What is required: Repeat the material below word for word and leave out all pictures.

· · · · · · ·

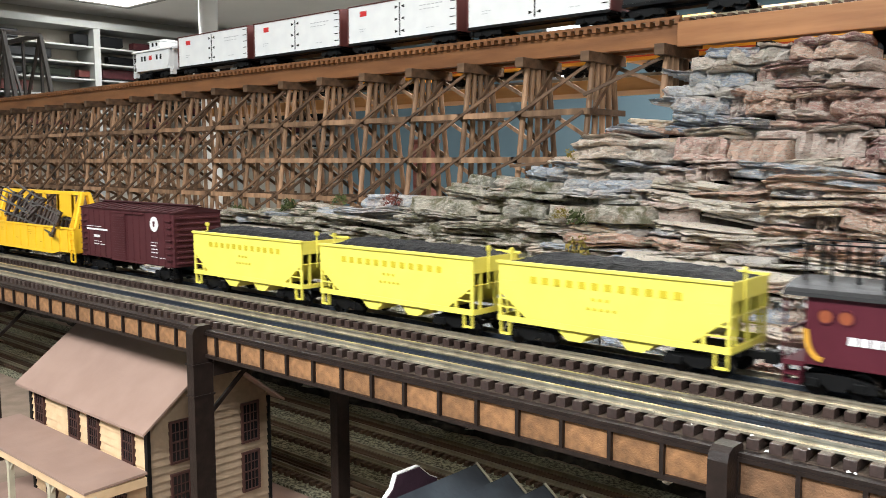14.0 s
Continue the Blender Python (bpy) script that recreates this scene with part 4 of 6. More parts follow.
def boxcar():
    c = thing("boxcar", "dark tuscan brown boxcar with a sliding door and white stencils", "boxcar")
    h, w = 0.117, 0.032
    b = B()
    box(b, -h, h, -w, w, 0.0215, 0.0840, 0.0006)
    body = part("body", b, M["tuscan"], c)
    b = B()
    extrude_poly(b, [(-0.0335, 0.0838), (0.0335, 0.0838), (0.0335, 0.0850), (0.0, 0.0905), (-0.0335, 0.0850)], -h - 0.001, h + 0.001, "x")
    roof = part("roof", b, M["roofred"], c)
    for k in range(13):
        b = B()
        x = -0.108 + 0.018 * k
        for y in (-1, 1):
            beam(b, (x, y * 0.0330, 0.0853), (x, 0, 0.0909), 0.0016, 0.0012)
        part("roof_rib", b, M["roofred"], roof)
    b = B()
    box(b, -h - 0.003, h + 0.003, -0.0045, 0.0045, 0.0912, 0.0924)
    part("running_board", b, M["roofred"], roof)
    for y in (-1, 1):
        b = B()
        box(b, -0.0275, 0.0040, *sorted((y * w, y * (w + 0.0014))), 0.0225, 0.0800, 0.0003)
        door = part("door", b, M["tuscan"], body)
        for k in range(18):
            b = B()
            z = 0.0265 + 0.0029 * k
            box(b, -0.0265, 0.0030, *sorted((y * (w + 0.0013), y * (w + 0.0022))), z - 0.0006, z + 0.0006)
            part("door_rib", b, M["tuscan"], door)
        b = B()
        box(b, -0.032, 0.050, *sorted((y * w, y * (w + 0.0024))), 0.0800, 0.0815)
        part("door_track", b, M["tuscan"], body)
        b = B()
        box(b, -0.032, 0.050, *sorted((y * w, y * (w + 0.0020))), 0.0208, 0.0222)
        part("door_track", b, M["tuscan"], body)
        for k in range(16):
            x = -0.110 + 0.0147 * k
            if -0.03 < x < 0.006:
                continue
            b = B()
            box(b, x - 0.0004, x + 0.0004, *sorted((y * w, y * (w + 0.0005))), 0.0225, 0.0825)
            part("seam", b, M["tuscan"], body)
        b = B()
        rod(b, (0.0740, y * (w + 0.0004), 0.0700), (0.0740, y * (w + 0.0010), 0.0700), 0.0088, 20)
        part("herald", b, M["white"], body, "round white emblem")
        b = B()
        extrude_poly(b, [(0.0740 + q[0] * 0.5, 0.0700 + q[1] * 0.6) for q in ((-0.0034, -0.0060), (0.0034, -0.0060), (0.0056, 0.0040), (0.0046, 0.0058), (-0.0046, 0.0058), (-0.0056, 0.0040))], *sorted((y * (w + 0.0009), y * (w + 0.0014))), "y")
        part("herald_badge", b, M["tuscan"], body)
        for x0, x1, z0, z1, n in ((-0.100, -0.042, 0.0560, 0.0582, 12), (-0.100, -0.042, 0.0605, 0.0609, 1), (-0.080, -0.064, 0.0470, 0.0500, 4), (-0.080, -0.058, 0.0415, 0.0422, 3), (-0.080, -0.050, 0.0380, 0.0387, 4), (0.066, 0.084, 0.0480, 0.0486, 2), (0.066, 0.078, 0.0440, 0.0452, 3),
                                  (0.066, 0.082, 0.0400, 0.0410, 3), (0.066, 0.082, 0.0360, 0.0372, 3), (0.066, 0.082, 0.0310, 0.0316, 2), (0.085, 0.100, 0.0305, 0.0310, 2)):
            marks(body, M["white"], x0, x1, z0, z1, n, y * (w + 0.0008), "stencil", 0.3)
        for sg in (-1, 1):
            for k in range(8):
                z = 0.022 + 0.0075 * k
                b = box(B(), *sorted((sg * 0.101, sg * 0.1135)), *sorted((y * w, y * (w + 0.0026))), z - 0.0006, z + 0.0006)
                part("ladder_rung", b, M["tuscan"], body)
            b = B()
            box(b, *sorted((sg * 0.104, sg * 0.114)), *sorted((y * (w - 0.003), y * w)), 0.0095, 0.0108)
            for x in (0.104, 0.1132):
                box(b, *sorted((sg * x, sg * (x + 0.001))), *sorted((y * (w - 0.003), y * w)), 0.0108, 0.0215)
            part("step", b, M["black"], body)
    for sg in (-1, 1):
        for k in range(9):
            b = B()
            z = 0.026 + 0.0065 * k
            box(b, *sorted((sg * h, sg * (h + 0.0022))), -0.029, 0.029, z - 0.0013, z + 0.0013, 0.0006)
            part("end_rib", b, M["tuscan"], body)
    plain_car_frame(c, h, 0.0160, 0.082, 2, 0.030)
    return c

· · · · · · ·

The result:
14.0 s
Continue the Blender Python (bpy) script that recreates this scene with part 4 of 6. More parts follow.
def boxcar():
    c = thing("boxcar", "dark tuscan brown boxcar with a sliding door and white stencils", "boxcar")
    h, w = 0.117, 0.032
    b = B()
    box(b, -h, h, -w, w, 0.0215, 0.0840, 0.0006)
    body = part("body", b, M["tuscan"], c)
    b = B()
    extrude_poly(b, [(-0.0335, 0.0838), (0.0335, 0.0838), (0.0335, 0.0850), (0.0, 0.0905), (-0.0335, 0.0850)], -h - 0.001, h + 0.001, "x")
    roof = part("roof", b, M["roofred"], c)
    for k in range(13):
        b = B()
        x = -0.108 + 0.018 * k
        for y in (-1, 1):
            beam(b, (x, y * 0.0330, 0.0853), (x, 0, 0.0909), 0.0016, 0.0012)
        part("roof_rib", b, M["roofred"], roof)
    b = B()
    box(b, -h - 0.003, h + 0.003, -0.0045, 0.0045, 0.0912, 0.0924)
    part("running_board", b, M["roofred"], roof)
    for y in (-1, 1):
        b = B()
        box(b, -0.0275, 0.0040, *sorted((y * w, y * (w + 0.0014))), 0.0225, 0.0800, 0.0003)
        door = part("door", b, M["tuscan"], body)
        for k in range(18):
            b = B()
            z = 0.0265 + 0.0029 * k
            box(b, -0.0265, 0.0030, *sorted((y * (w + 0.0013), y * (w + 0.0022))), z - 0.0006, z + 0.0006)
            part("door_rib", b, M["tuscan"], door)
        b = B()
        box(b, -0.032, 0.050, *sorted((y * w, y * (w + 0.0024))), 0.0800, 0.0815)
        part("door_track", b, M["tuscan"], body)
        b = B()
        box(b, -0.032, 0.050, *sorted((y * w, y * (w + 0.0020))), 0.0208, 0.0222)
        part("door_track", b, M["tuscan"], body)
        for k in range(16):
            x = -0.110 + 0.0147 * k
            if -0.03 < x < 0.006:
                continue
            b = B()
            box(b, x - 0.0004, x + 0.0004, *sorted((y * w, y * (w + 0.0005))), 0.0225, 0.0825)
            part("seam", b, M["tuscan"], body)
        b = B()
        rod(b, (0.0740, y * (w + 0.0004), 0.0700), (0.0740, y * (w + 0.0010), 0.0700), 0.0088, 20)
        part("herald", b, M["white"], body, "round white emblem")
        b = B()
        extrude_poly(b, [(0.0740 + q[0] * 0.5, 0.0700 + q[1] * 0.6) for q in ((-0.0034, -0.0060), (0.0034, -0.0060), (0.0056, 0.0040), (0.0046, 0.0058), (-0.0046, 0.0058), (-0.0056, 0.0040))], *sorted((y * (w + 0.0009), y * (w + 0.0014))), "y")
        part("herald_badge", b, M["tuscan"], body)
        for x0, x1, z0, z1, n in ((-0.100, -0.042, 0.0560, 0.0582, 12), (-0.100, -0.042, 0.0605, 0.0609, 1), (-0.080, -0.064, 0.0470, 0.0500, 4), (-0.080, -0.058, 0.0415, 0.0422, 3), (-0.080, -0.050, 0.0380, 0.0387, 4), (0.066, 0.084, 0.0480, 0.0486, 2), (0.066, 0.078, 0.0440, 0.0452, 3),
                                  (0.066, 0.082, 0.0400, 0.0410, 3), (0.066, 0.082, 0.0360, 0.0372, 3), (0.066, 0.082, 0.0310, 0.0316, 2), (0.085, 0.100, 0.0305, 0.0310, 2)):
            marks(body, M["white"], x0, x1, z0, z1, n, y * (w + 0.0008), "stencil", 0.3)
        for sg in (-1, 1):
            for k in range(8):
                z = 0.022 + 0.0075 * k
                b = box(B(), *sorted((sg * 0.101, sg * 0.1135)), *sorted((y * w, y * (w + 0.0026))), z - 0.0006, z + 0.0006)
                part("ladder_rung", b, M["tuscan"], body)
            b = B()
            box(b, *sorted((sg * 0.104, sg * 0.114)), *sorted((y * (w - 0.003), y * w)), 0.0095, 0.0108)
            for x in (0.104, 0.1132):
                box(b, *sorted((sg * x, sg * (x + 0.001))), *sorted((y * (w - 0.003), y * w)), 0.0108, 0.0215)
            part("step", b, M["black"], body)
    for sg in (-1, 1):
        for k in range(9):
            b = B()
            z = 0.026 + 0.0065 * k
            box(b, *sorted((sg * h, sg * (h + 0.0022))), -0.029, 0.029, z - 0.0013, z + 0.0013, 0.0006)
            part("end_rib", b, M["tuscan"], body)
    plain_car_frame(c, h, 0.0160, 0.082, 2, 0.030)
    return c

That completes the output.